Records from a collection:
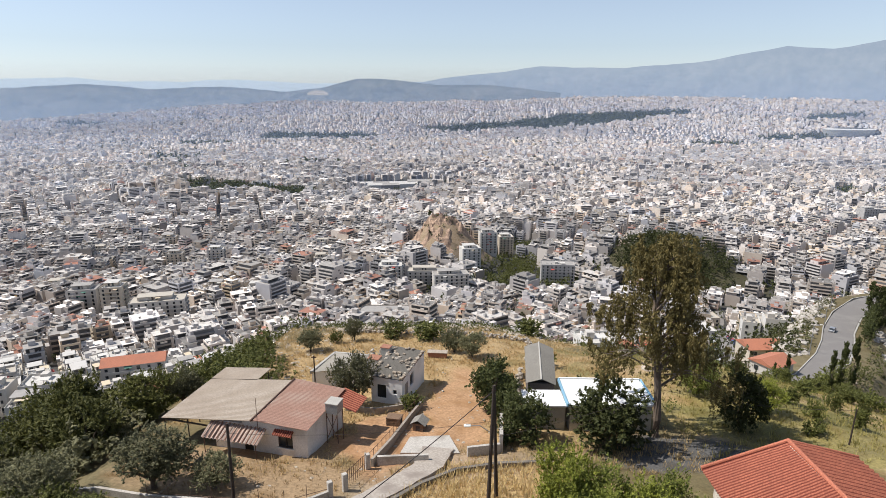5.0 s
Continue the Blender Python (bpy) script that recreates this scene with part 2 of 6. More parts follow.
_Z[:190] += 0.16 * _rough * soft((_lane - 2.0) / 2.0)
_nr, _na = _X.shape
_i, _j = np.meshgrid(np.arange(_nr - 1), np.arange(_na), indexing="ij")
_F = np.stack([_i * _na + _j, (_i + 1) * _na + _j, (_i + 1) * _na + (_j + 1) % _na, _i * _na + (_j + 1) % _na], -1).reshape(-1, 4)
_cx, _cy = _X.ravel()[_F].mean(1), _Y.ravel()[_F].mean(1)


def zone(x, y, cx, cy, rx, ry, turn=0.0):
    c, s_ = math.cos(turn), math.sin(turn)
    u, v = (x - cx) * c + (y - cy) * s_, -(x - cx) * s_ + (y - cy) * c
    w = np.sin(x * 0.9 + 1.3 * np.sin(y * 0.7)) * 0.12 + np.sin(y * 1.1 + x * 0.4) * 0.1
    return 1 - soft((np.hypot(u / rx, v / ry) + w - 0.75) / 0.45)


STRAW, EARTH, GREEN, SCRUB, PAVED = np.array([0.47, 0.33, 0.165]), np.array([0.50, 0.295, 0.16]), np.array([0.32, 0.265, 0.10]), np.array([0.185, 0.15, 0.075]), np.array([0.075, 0.073, 0.070])


PARKS = [(238, 606, 62, 84), (10, 704, 47, 53), (71, 643, 40, 53), (-110, 1660, 150, 85), (-676, 1418, 42, 40), (-470, 1440, 130, 60),
         (-345, 1470, 75, 55), (120, 3590, 190, 80), (380, 3650, 200, 100), (640, 3710, 180, 150), (900, 3790, 200, 190), (1140, 3830, 170, 150), (1400, 3880, 200, 90),
         (-780, 3330, 170, 110), (-500, 3350, 210, 100), (1360, 2880, 170, 60), (1800, 3090, 170, 75), (2290, 3530, 170, 60), (-2090, 3660, 160, 55),
         (-1100, 2990, 130, 60), (1000, 1450, 45, 60), (-1050, 2450, 110, 50), (-900, 2050, 80, 45), (-420, 2300, 90, 45), (400, 2000, 50, 40), (2090, 3110, 170, 110),
         (98, 582, 44, 48), (62, 572, 26, 24), (92, 680, 28, 70), (150, 700, 30, 40), (120, 800, 28, 50), (-80, 1545, 130, 55)]


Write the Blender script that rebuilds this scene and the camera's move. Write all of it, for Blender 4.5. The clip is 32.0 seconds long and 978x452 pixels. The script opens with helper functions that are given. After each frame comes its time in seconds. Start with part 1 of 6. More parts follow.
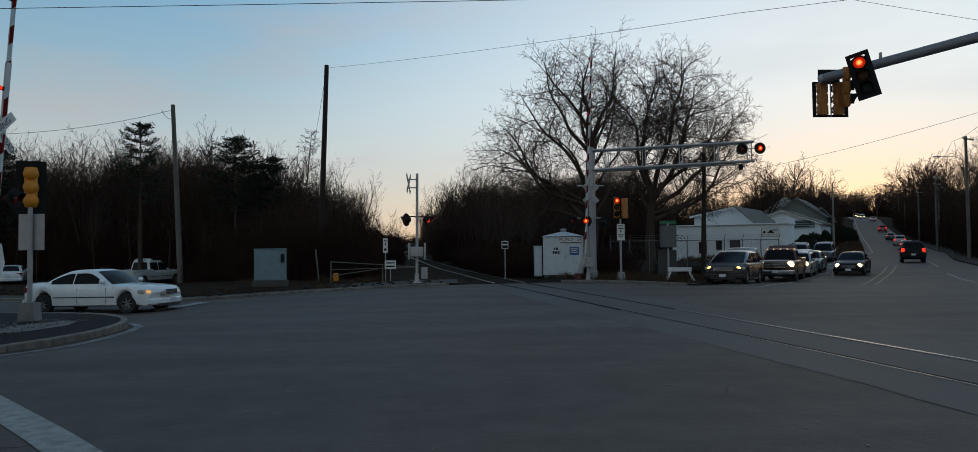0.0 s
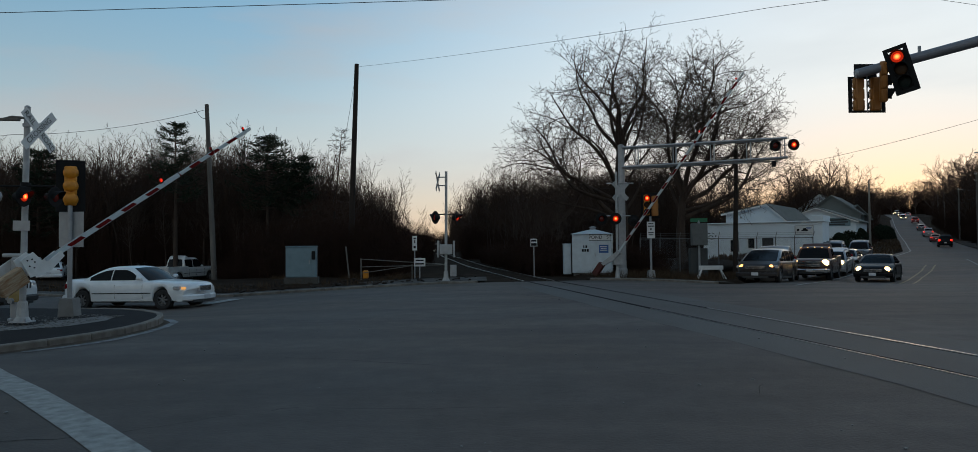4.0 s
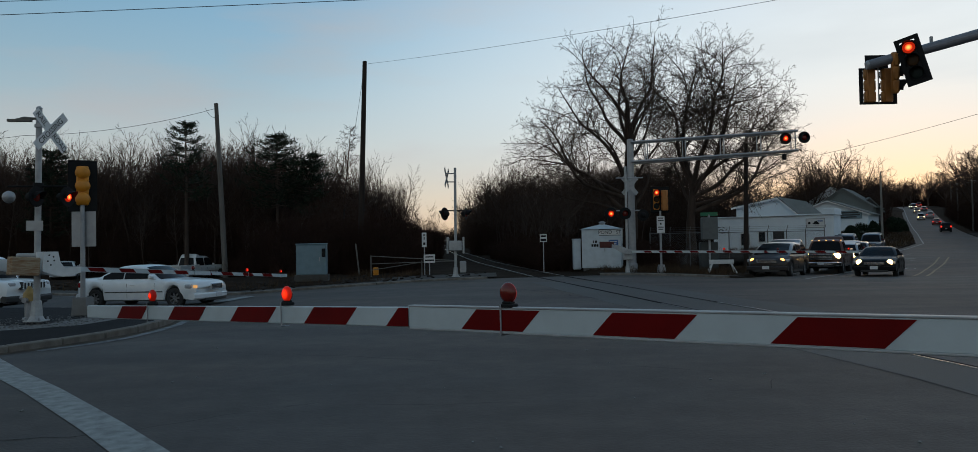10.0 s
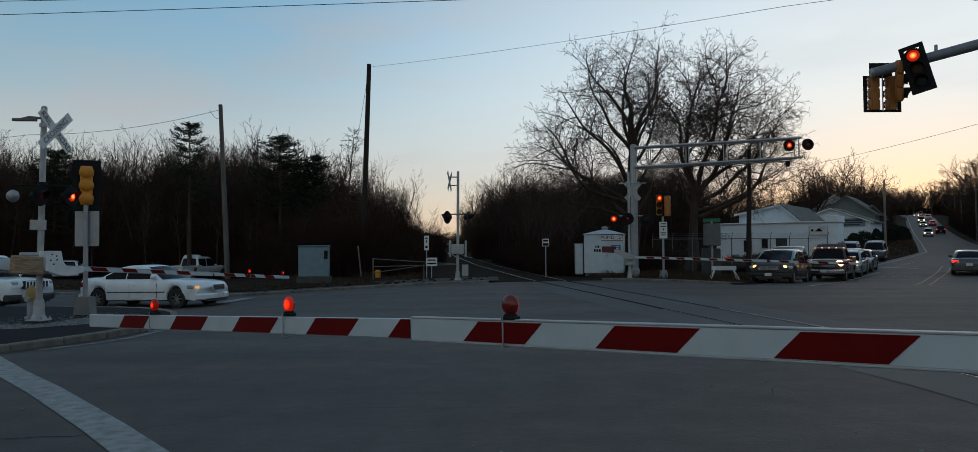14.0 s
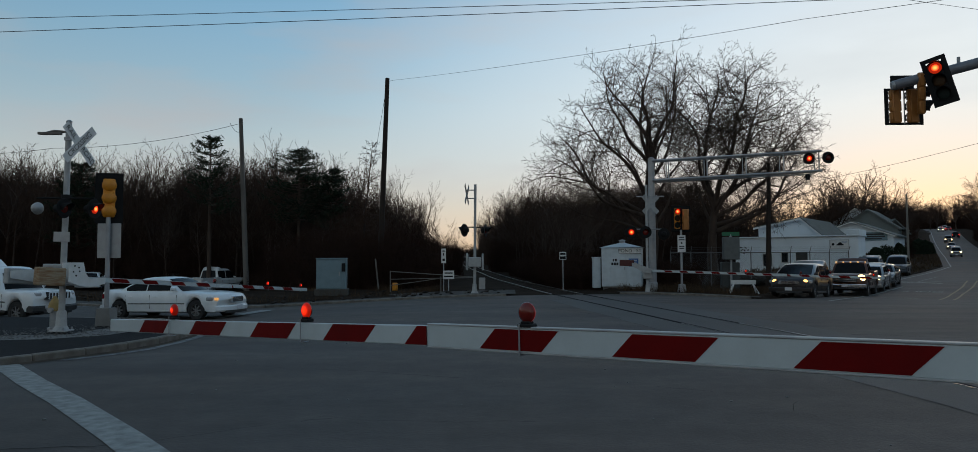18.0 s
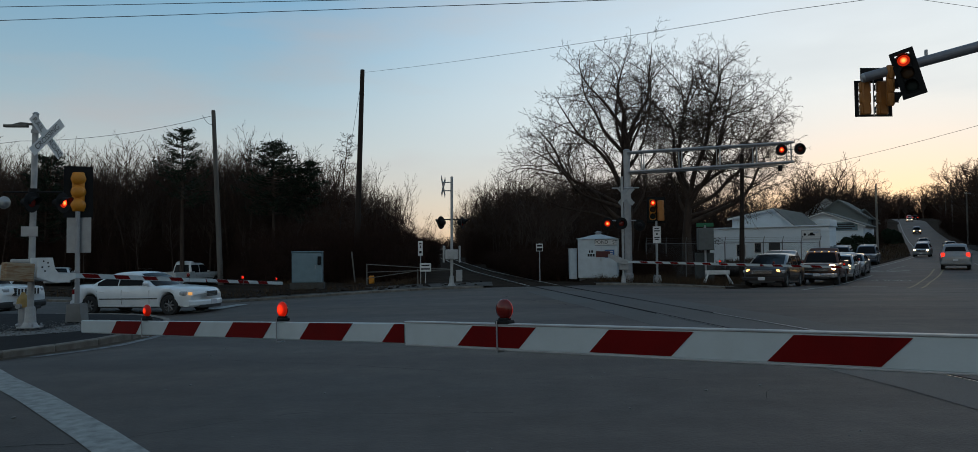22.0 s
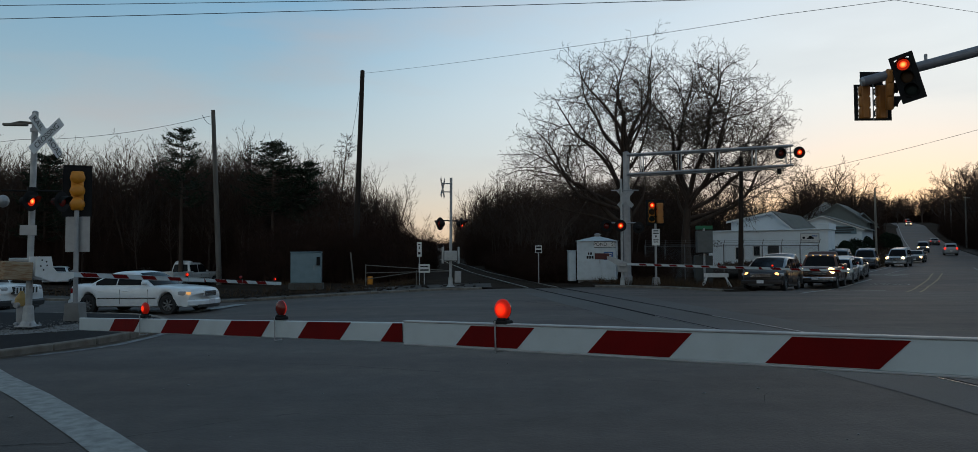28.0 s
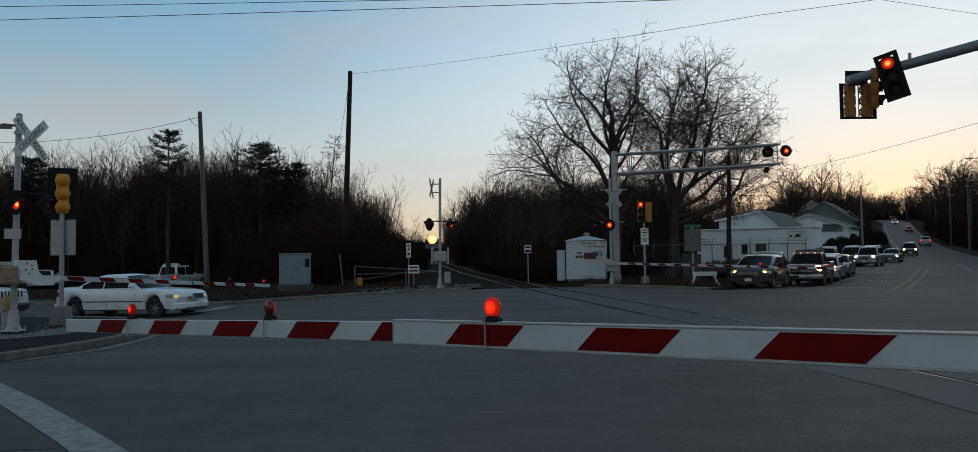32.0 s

_Exercise prompt_: Reproduce every record above exactly, but leave out the pictures.

_Answer to the exercise_:
5.0 s
Continue the Blender Python (bpy) script that recreates this scene with part 2 of 6. More parts follow.
_Z[:190] += 0.16 * _rough * soft((_lane - 2.0) / 2.0)
_nr, _na = _X.shape
_i, _j = np.meshgrid(np.arange(_nr - 1), np.arange(_na), indexing="ij")
_F = np.stack([_i * _na + _j, (_i + 1) * _na + _j, (_i + 1) * _na + (_j + 1) % _na, _i * _na + (_j + 1) % _na], -1).reshape(-1, 4)
_cx, _cy = _X.ravel()[_F].mean(1), _Y.ravel()[_F].mean(1)


def zone(x, y, cx, cy, rx, ry, turn=0.0):
    c, s_ = math.cos(turn), math.sin(turn)
    u, v = (x - cx) * c + (y - cy) * s_, -(x - cx) * s_ + (y - cy) * c
    w = np.sin(x * 0.9 + 1.3 * np.sin(y * 0.7)) * 0.12 + np.sin(y * 1.1 + x * 0.4) * 0.1
    return 1 - soft((np.hypot(u / rx, v / ry) + w - 0.75) / 0.45)


STRAW, EARTH, GREEN, SCRUB, PAVED = np.array([0.47, 0.33, 0.165]), np.array([0.50, 0.295, 0.16]), np.array([0.32, 0.265, 0.10]), np.array([0.185, 0.15, 0.075]), np.array([0.075, 0.073, 0.070])


PARKS = [(238, 606, 62, 84), (10, 704, 47, 53), (71, 643, 40, 53), (-110, 1660, 150, 85), (-676, 1418, 42, 40), (-470, 1440, 130, 60),
         (-345, 1470, 75, 55), (120, 3590, 190, 80), (380, 3650, 200, 100), (640, 3710, 180, 150), (900, 3790, 200, 190), (1140, 3830, 170, 150), (1400, 3880, 200, 90),
         (-780, 3330, 170, 110), (-500, 3350, 210, 100), (1360, 2880, 170, 60), (1800, 3090, 170, 75), (2290, 3530, 170, 60), (-2090, 3660, 160, 55),
         (-1100, 2990, 130, 60), (1000, 1450, 45, 60), (-1050, 2450, 110, 50), (-900, 2050, 80, 45), (-420, 2300, 90, 45), (400, 2000, 50, 40), (2090, 3110, 170, 110),
         (98, 582, 44, 48), (62, 572, 26, 24), (92, 680, 28, 70), (150, 700, 30, 40), (120, 800, 28, 50), (-80, 1545, 130, 55)]


Write the Blender script that rebuilds this scene and the camera's move. Write all of it, for Blender 4.5. The clip is 32.0 seconds long and 978x452 pixels. The script opens with helper functions that are given. After each frame comes its time in seconds. Start with part 1 of 6. More parts follow.
0.0 s
4.0 s
10.0 s
14.0 s
18.0 s
22.0 s
28.0 s
32.0 s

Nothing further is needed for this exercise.